Short exercise: Only the number is wanted: how many lines contain "roll"?

◇ ◇ ◇

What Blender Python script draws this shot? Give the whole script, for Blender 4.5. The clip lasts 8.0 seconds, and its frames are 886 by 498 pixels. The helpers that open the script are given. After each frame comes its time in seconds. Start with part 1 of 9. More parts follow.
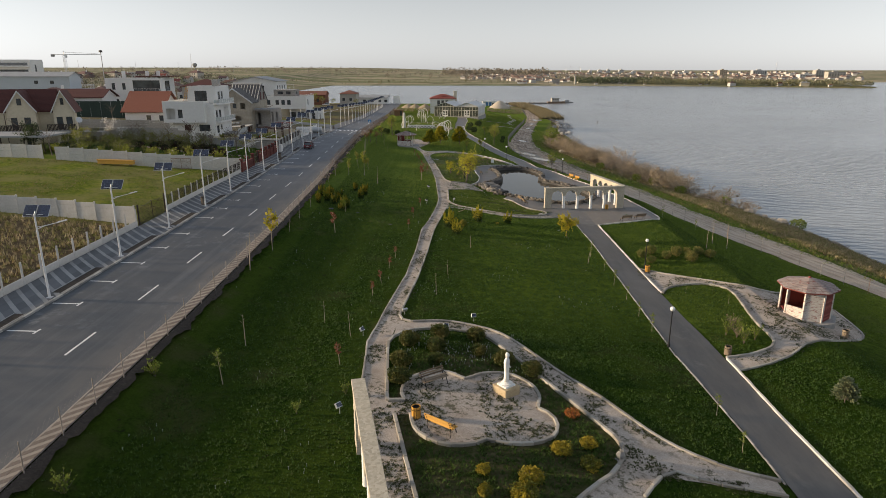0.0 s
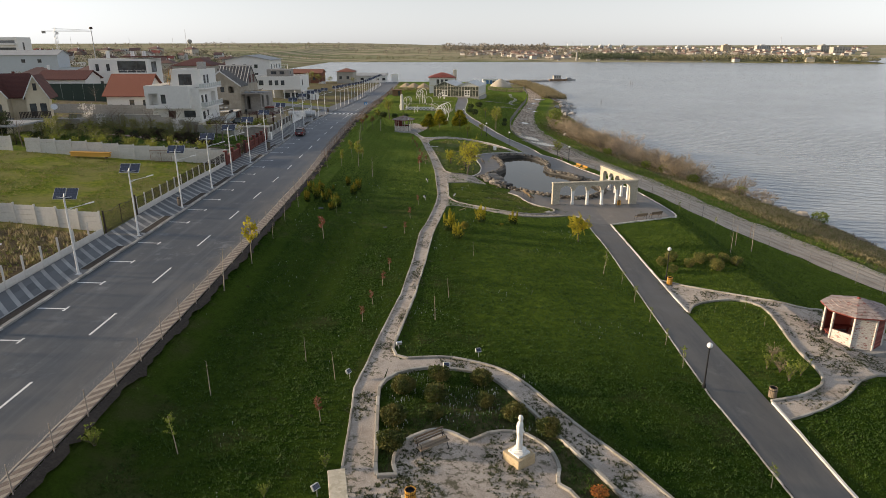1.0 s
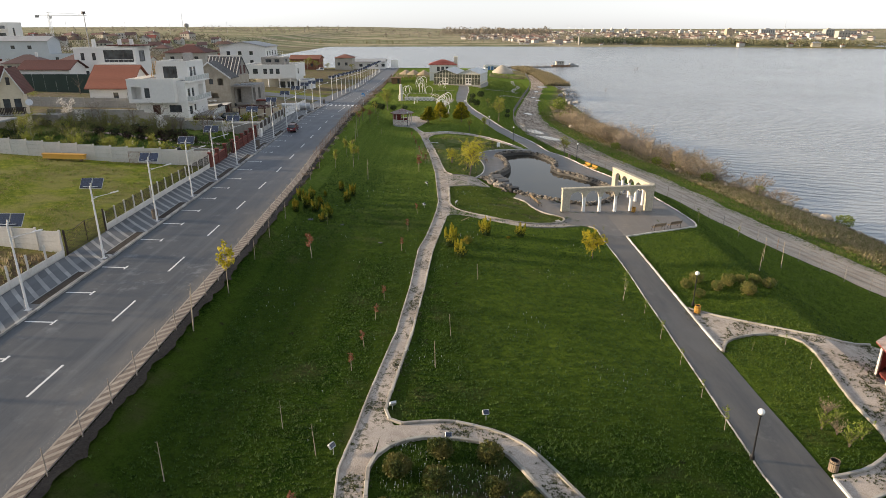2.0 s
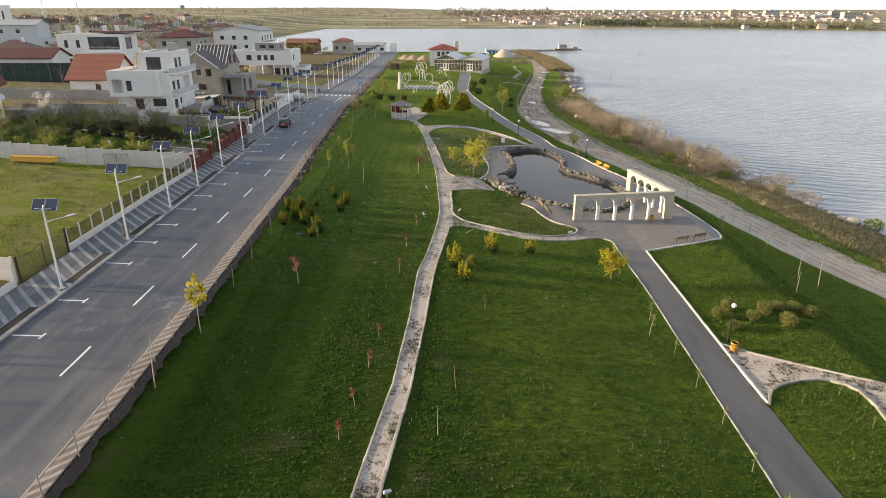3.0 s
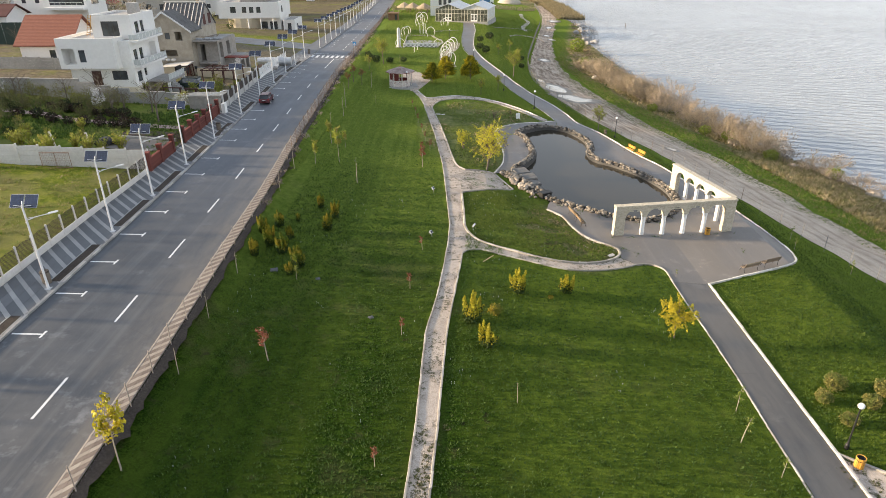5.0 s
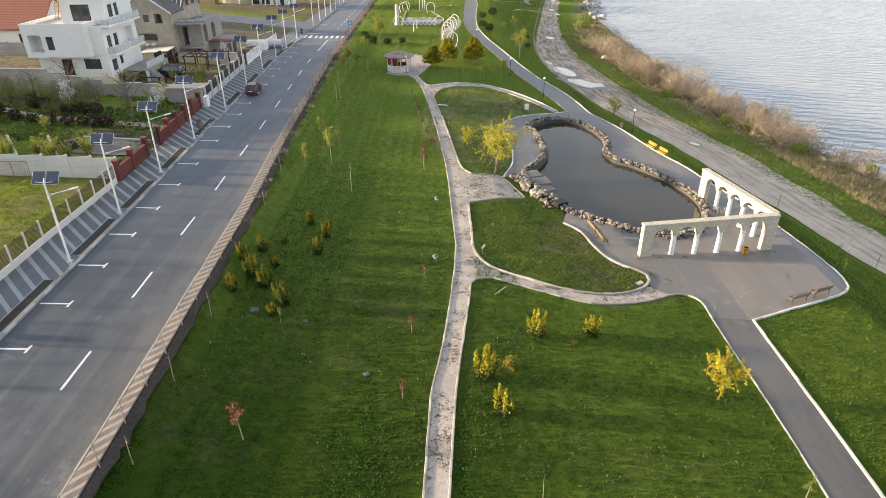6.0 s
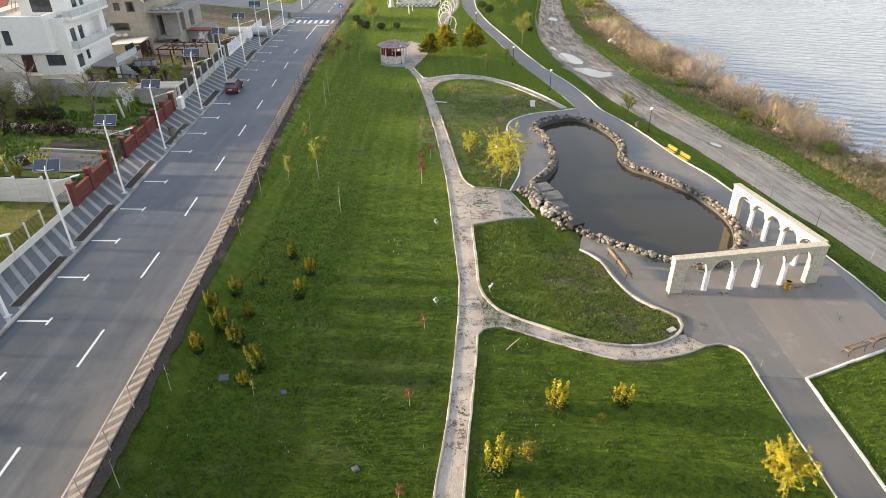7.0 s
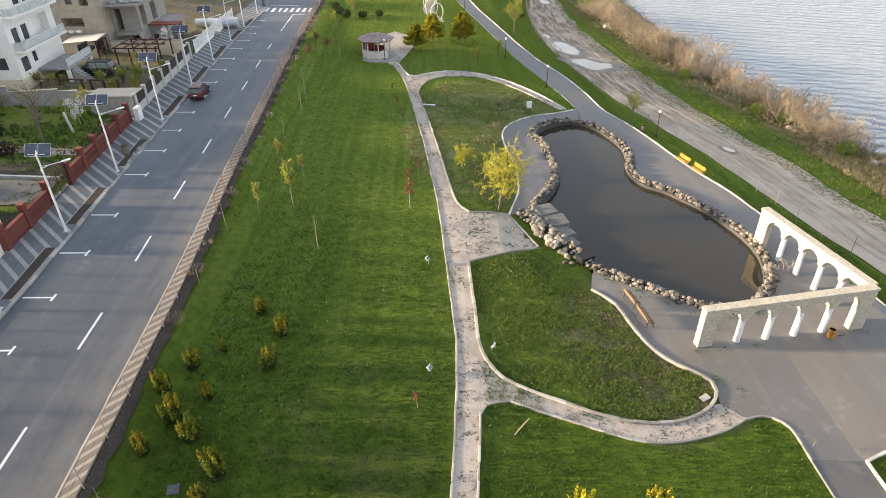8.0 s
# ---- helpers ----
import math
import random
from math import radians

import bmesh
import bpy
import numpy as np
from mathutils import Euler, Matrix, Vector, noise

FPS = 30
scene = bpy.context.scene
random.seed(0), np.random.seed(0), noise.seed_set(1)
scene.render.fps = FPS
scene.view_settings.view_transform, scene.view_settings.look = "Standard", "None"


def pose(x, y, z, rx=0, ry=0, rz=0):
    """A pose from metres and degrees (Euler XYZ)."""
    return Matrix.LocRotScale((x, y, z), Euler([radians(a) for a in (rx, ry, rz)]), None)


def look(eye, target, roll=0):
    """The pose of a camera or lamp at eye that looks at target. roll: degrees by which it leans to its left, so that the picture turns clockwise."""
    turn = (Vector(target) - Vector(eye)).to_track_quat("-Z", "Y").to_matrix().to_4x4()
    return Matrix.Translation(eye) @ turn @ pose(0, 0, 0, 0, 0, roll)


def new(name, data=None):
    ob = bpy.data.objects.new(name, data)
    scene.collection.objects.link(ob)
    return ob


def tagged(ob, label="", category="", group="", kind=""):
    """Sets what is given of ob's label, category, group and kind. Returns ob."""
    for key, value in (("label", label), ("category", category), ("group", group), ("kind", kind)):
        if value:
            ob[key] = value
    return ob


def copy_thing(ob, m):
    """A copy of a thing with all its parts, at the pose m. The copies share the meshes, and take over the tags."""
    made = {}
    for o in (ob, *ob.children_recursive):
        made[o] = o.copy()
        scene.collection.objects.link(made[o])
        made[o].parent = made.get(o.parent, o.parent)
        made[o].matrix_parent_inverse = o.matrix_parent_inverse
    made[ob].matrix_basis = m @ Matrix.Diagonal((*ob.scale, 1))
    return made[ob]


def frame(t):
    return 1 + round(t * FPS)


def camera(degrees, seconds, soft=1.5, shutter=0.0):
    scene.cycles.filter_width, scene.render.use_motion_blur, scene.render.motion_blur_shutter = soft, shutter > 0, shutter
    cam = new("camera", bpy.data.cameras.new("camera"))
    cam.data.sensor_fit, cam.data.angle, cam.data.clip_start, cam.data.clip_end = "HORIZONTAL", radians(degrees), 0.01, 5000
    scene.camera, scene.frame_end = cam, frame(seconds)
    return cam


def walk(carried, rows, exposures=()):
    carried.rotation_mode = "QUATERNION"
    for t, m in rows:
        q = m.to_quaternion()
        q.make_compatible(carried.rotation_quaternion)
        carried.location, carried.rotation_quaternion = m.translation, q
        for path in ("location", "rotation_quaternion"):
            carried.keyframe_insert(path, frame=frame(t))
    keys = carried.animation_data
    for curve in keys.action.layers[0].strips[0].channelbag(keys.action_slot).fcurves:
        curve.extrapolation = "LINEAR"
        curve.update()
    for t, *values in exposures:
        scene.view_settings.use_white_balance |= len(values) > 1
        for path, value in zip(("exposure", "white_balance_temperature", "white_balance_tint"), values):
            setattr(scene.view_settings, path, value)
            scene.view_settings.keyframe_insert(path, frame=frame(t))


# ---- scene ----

◇ ◇ ◇

Written answer: 3